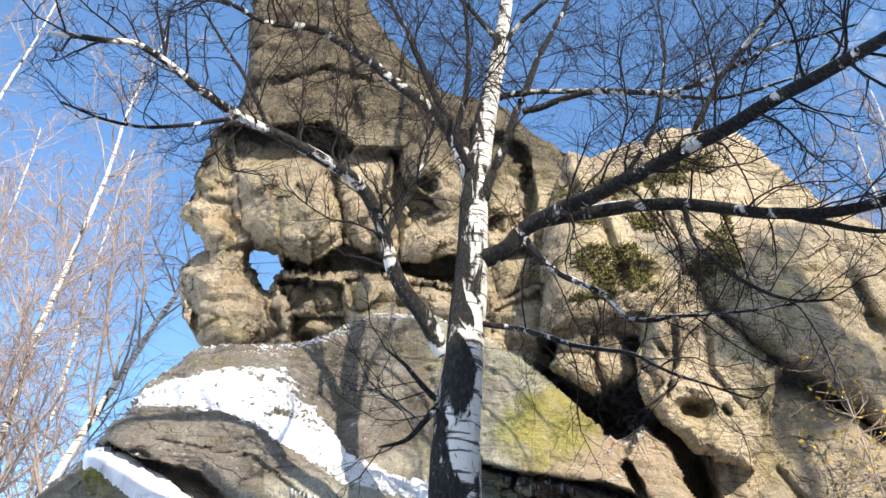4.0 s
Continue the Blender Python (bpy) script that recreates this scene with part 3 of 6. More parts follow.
def make_ground():
    near = lambda a, b, s: np.arange(a, b, s)
    xs = np.concatenate([-np.geomspace(3000, 9, 26), near(-8.5, 16, 0.11), np.geomspace(16.5, 3000, 28)])
    ys = np.concatenate([-np.geomspace(3000, 4.5, 26), near(-4, 9, 0.11), np.geomspace(9.4, 3000, 28)])
    X, Y = np.meshgrid(xs, ys, indexing="ij")
    p = np.stack([X.ravel(), Y.ravel(), np.zeros(X.size)], 1)
    z = ground_z(p[:, 0], p[:, 1])
    path = np.abs(p[:, 1] - np.interp(p[:, 0], (0, 5.3, 6.5, 8.2, 11), (0.1, 0.25, 0.7, 1.1, 2.5)))
    z = z + 0.05 * fbm(p * 1.6, 4, 3) + 0.025 * fbm(p * 6.0, 3, 4) * sstep(20, 10, np.abs(p[:, 0])) - 0.05 * sstep(0.5, 0.1, path)
    p[:, 2] = z
    i = np.arange(len(xs) - 1)[:, None] * len(ys) + np.arange(len(ys) - 1)[None]
    q = np.stack([i, i + len(ys), i + len(ys) + 1, i + 1], 2).reshape(-1, 4)
    ob = put("ground", p, q, GROUND)
    tagged(ob, "snow-covered forest floor with trodden leaf litter showing through", "ground", kind="structure")
    bare = 0.80 * sstep(0.36, 0.05, path + 0.18 * fbm(p * 2.0, 3, 8)) * sstep(2.0, 4.5, p[:, 0]) * sstep(14, 10, p[:, 0])
    foot = sstep(5.2, 6.3, p[:, 1]) * sstep(9, 8, p[:, 1]) * sstep(-5, -3, p[:, 0]) * sstep(5, 3, p[:, 0])
    clearing = sstep(5.6, 6.4, p[:, 0]) * sstep(-0.2, 0.3, p[:, 1]) * sstep(5.4, 4.4, p[:, 1]) * sstep(10.5, 9.5, p[:, 0])
    mottle = clearing * (0.74 + 0.3 * fbm(p * 1.3, 3, 12))
    attr(ob, "bare", np.maximum(np.maximum(0.98 * bare + 0.2 * bare * fbm(p * 2.2, 3, 13), mottle), 0.7 * foot))
    return ob


make_ground()

# ---- the cliff: shapes told by bearing and height seen from the starting place ----
def bearing(V, eye=(0.0, 0.0, 1.65)):
    d = V - np.array(eye)
    return np.degrees(np.arctan2(d[:, 0], d[:, 1])), np.degrees(np.arctan2(d[:, 2], np.hypot(d[:, 0], d[:, 1])))


def inside(A, E, pts, s=0.85):
    """Signed distance in degrees to a closed outline, above nought inside."""
    x, y = A * s, E
    best, odd = np.full(A.shape, 99.0), np.zeros(A.shape, bool)
    for (ax, ay), (bx, by) in zip(pts, pts[1:] + pts[:1]):
        ax, bx = ax * s, bx * s
        t = np.clip(((x - ax) * (bx - ax) + (y - ay) * (by - ay)) / ((bx - ax) ** 2 + (by - ay) ** 2), 0, 1)
        best = np.minimum(best, np.hypot(x - ax - t * (bx - ax), y - ay - t * (by - ay)))
        odd ^= ((ay > y) != (by > y)) & (x < (bx - ax) * (y - ay) / (by - ay if by != ay else 1e-9) + ax)
    return np.where(odd, best, -best)


def curve(A, pts):
    return np.interp(A, [p[0] for p in pts], [p[1] for p in pts])


def wander(A, E, f, seed):
    return fbm(np.stack([A.ravel() * f, E.ravel() * f, np.full(A.size, 3.7)], 1), 4, seed).reshape(A.shape)


def bands(A, E, first, beds, w=0.13):
    """Beds from the foot up: each has its lower edge and its distance there and at its top."""
    D = np.full(A.shape, 0.0) + first
    edges = [curve(A, b[0]) for b in beds] + [np.full(A.shape, 60.0)]
    for k, (_, lo, hi) in enumerate(beds):
        t = np.clip((E - edges[k]) / np.maximum(edges[k + 1] - edges[k], 0.05), 0, 1) if k + 1 < len(beds) else np.clip((E - edges[k]) / 8, 0, 1)
        m = sstep(-w, w, E - edges[k])
        D = D * (1 - m) + (lo + (hi - lo) * t) * m
    return D


def facet(D, A, E, pts, d, ga=0.0, ge=0.0, soft=0.25, bulge=0.0, s=0.85):
    """A face of its own tilt inside an outline; bulge rounds it off towards its edge."""
    S = inside(A, E, pts, s)
    ca, ce = sum(p[0] for p in pts) / len(pts), sum(p[1] for p in pts) / len(pts)
    plane = d + ga * (A - ca) + ge * (E - ce) + bulge * (1 - np.clip(S / 2.0, 0, 1)) ** 2
    m = sstep(-soft, soft, S)
    return D * (1 - m) + plane * m


def groove(D, A, E, pts, depth, w, s=0.85):
    best = np.full(A.shape, 99.0)
    for (ax, ay), (bx, by) in zip(pts[:-1], pts[1:]):
        t = np.clip(((A - ax) * (bx - ax) * s * s + (E - ay) * (by - ay)) / ((bx - ax) ** 2 * s * s + (by - ay) ** 2), 0, 1)
        best = np.minimum(best, np.hypot((A - ax - t * (bx - ax)) * s, E - ay - t * (by - ay)))
    return D + depth * np.exp(-(best / w) ** 2)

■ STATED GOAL
Print out the material word for word, omitting the pictures.

■ COMPLETE RESPONSE
4.0 s
Continue the Blender Python (bpy) script that recreates this scene with part 3 of 6. More parts follow.
def make_ground():
    near = lambda a, b, s: np.arange(a, b, s)
    xs = np.concatenate([-np.geomspace(3000, 9, 26), near(-8.5, 16, 0.11), np.geomspace(16.5, 3000, 28)])
    ys = np.concatenate([-np.geomspace(3000, 4.5, 26), near(-4, 9, 0.11), np.geomspace(9.4, 3000, 28)])
    X, Y = np.meshgrid(xs, ys, indexing="ij")
    p = np.stack([X.ravel(), Y.ravel(), np.zeros(X.size)], 1)
    z = ground_z(p[:, 0], p[:, 1])
    path = np.abs(p[:, 1] - np.interp(p[:, 0], (0, 5.3, 6.5, 8.2, 11), (0.1, 0.25, 0.7, 1.1, 2.5)))
    z = z + 0.05 * fbm(p * 1.6, 4, 3) + 0.025 * fbm(p * 6.0, 3, 4) * sstep(20, 10, np.abs(p[:, 0])) - 0.05 * sstep(0.5, 0.1, path)
    p[:, 2] = z
    i = np.arange(len(xs) - 1)[:, None] * len(ys) + np.arange(len(ys) - 1)[None]
    q = np.stack([i, i + len(ys), i + len(ys) + 1, i + 1], 2).reshape(-1, 4)
    ob = put("ground", p, q, GROUND)
    tagged(ob, "snow-covered forest floor with trodden leaf litter showing through", "ground", kind="structure")
    bare = 0.80 * sstep(0.36, 0.05, path + 0.18 * fbm(p * 2.0, 3, 8)) * sstep(2.0, 4.5, p[:, 0]) * sstep(14, 10, p[:, 0])
    foot = sstep(5.2, 6.3, p[:, 1]) * sstep(9, 8, p[:, 1]) * sstep(-5, -3, p[:, 0]) * sstep(5, 3, p[:, 0])
    clearing = sstep(5.6, 6.4, p[:, 0]) * sstep(-0.2, 0.3, p[:, 1]) * sstep(5.4, 4.4, p[:, 1]) * sstep(10.5, 9.5, p[:, 0])
    mottle = clearing * (0.74 + 0.3 * fbm(p * 1.3, 3, 12))
    attr(ob, "bare", np.maximum(np.maximum(0.98 * bare + 0.2 * bare * fbm(p * 2.2, 3, 13), mottle), 0.7 * foot))
    return ob


make_ground()

# ---- the cliff: shapes told by bearing and height seen from the starting place ----
def bearing(V, eye=(0.0, 0.0, 1.65)):
    d = V - np.array(eye)
    return np.degrees(np.arctan2(d[:, 0], d[:, 1])), np.degrees(np.arctan2(d[:, 2], np.hypot(d[:, 0], d[:, 1])))


def inside(A, E, pts, s=0.85):
    """Signed distance in degrees to a closed outline, above nought inside."""
    x, y = A * s, E
    best, odd = np.full(A.shape, 99.0), np.zeros(A.shape, bool)
    for (ax, ay), (bx, by) in zip(pts, pts[1:] + pts[:1]):
        ax, bx = ax * s, bx * s
        t = np.clip(((x - ax) * (bx - ax) + (y - ay) * (by - ay)) / ((bx - ax) ** 2 + (by - ay) ** 2), 0, 1)
        best = np.minimum(best, np.hypot(x - ax - t * (bx - ax), y - ay - t * (by - ay)))
        odd ^= ((ay > y) != (by > y)) & (x < (bx - ax) * (y - ay) / (by - ay if by != ay else 1e-9) + ax)
    return np.where(odd, best, -best)


def curve(A, pts):
    return np.interp(A, [p[0] for p in pts], [p[1] for p in pts])


def wander(A, E, f, seed):
    return fbm(np.stack([A.ravel() * f, E.ravel() * f, np.full(A.size, 3.7)], 1), 4, seed).reshape(A.shape)


def bands(A, E, first, beds, w=0.13):
    """Beds from the foot up: each has its lower edge and its distance there and at its top."""
    D = np.full(A.shape, 0.0) + first
    edges = [curve(A, b[0]) for b in beds] + [np.full(A.shape, 60.0)]
    for k, (_, lo, hi) in enumerate(beds):
        t = np.clip((E - edges[k]) / np.maximum(edges[k + 1] - edges[k], 0.05), 0, 1) if k + 1 < len(beds) else np.clip((E - edges[k]) / 8, 0, 1)
        m = sstep(-w, w, E - edges[k])
        D = D * (1 - m) + (lo + (hi - lo) * t) * m
    return D


def facet(D, A, E, pts, d, ga=0.0, ge=0.0, soft=0.25, bulge=0.0, s=0.85):
    """A face of its own tilt inside an outline; bulge rounds it off towards its edge."""
    S = inside(A, E, pts, s)
    ca, ce = sum(p[0] for p in pts) / len(pts), sum(p[1] for p in pts) / len(pts)
    plane = d + ga * (A - ca) + ge * (E - ce) + bulge * (1 - np.clip(S / 2.0, 0, 1)) ** 2
    m = sstep(-soft, soft, S)
    return D * (1 - m) + plane * m


def groove(D, A, E, pts, depth, w, s=0.85):
    best = np.full(A.shape, 99.0)
    for (ax, ay), (bx, by) in zip(pts[:-1], pts[1:]):
        t = np.clip(((A - ax) * (bx - ax) * s * s + (E - ay) * (by - ay)) / ((bx - ax) ** 2 * s * s + (by - ay) ** 2), 0, 1)
        best = np.minimum(best, np.hypot((A - ax - t * (bx - ax)) * s, E - ay - t * (by - ay)))
    return D + depth * np.exp(-(best / w) ** 2)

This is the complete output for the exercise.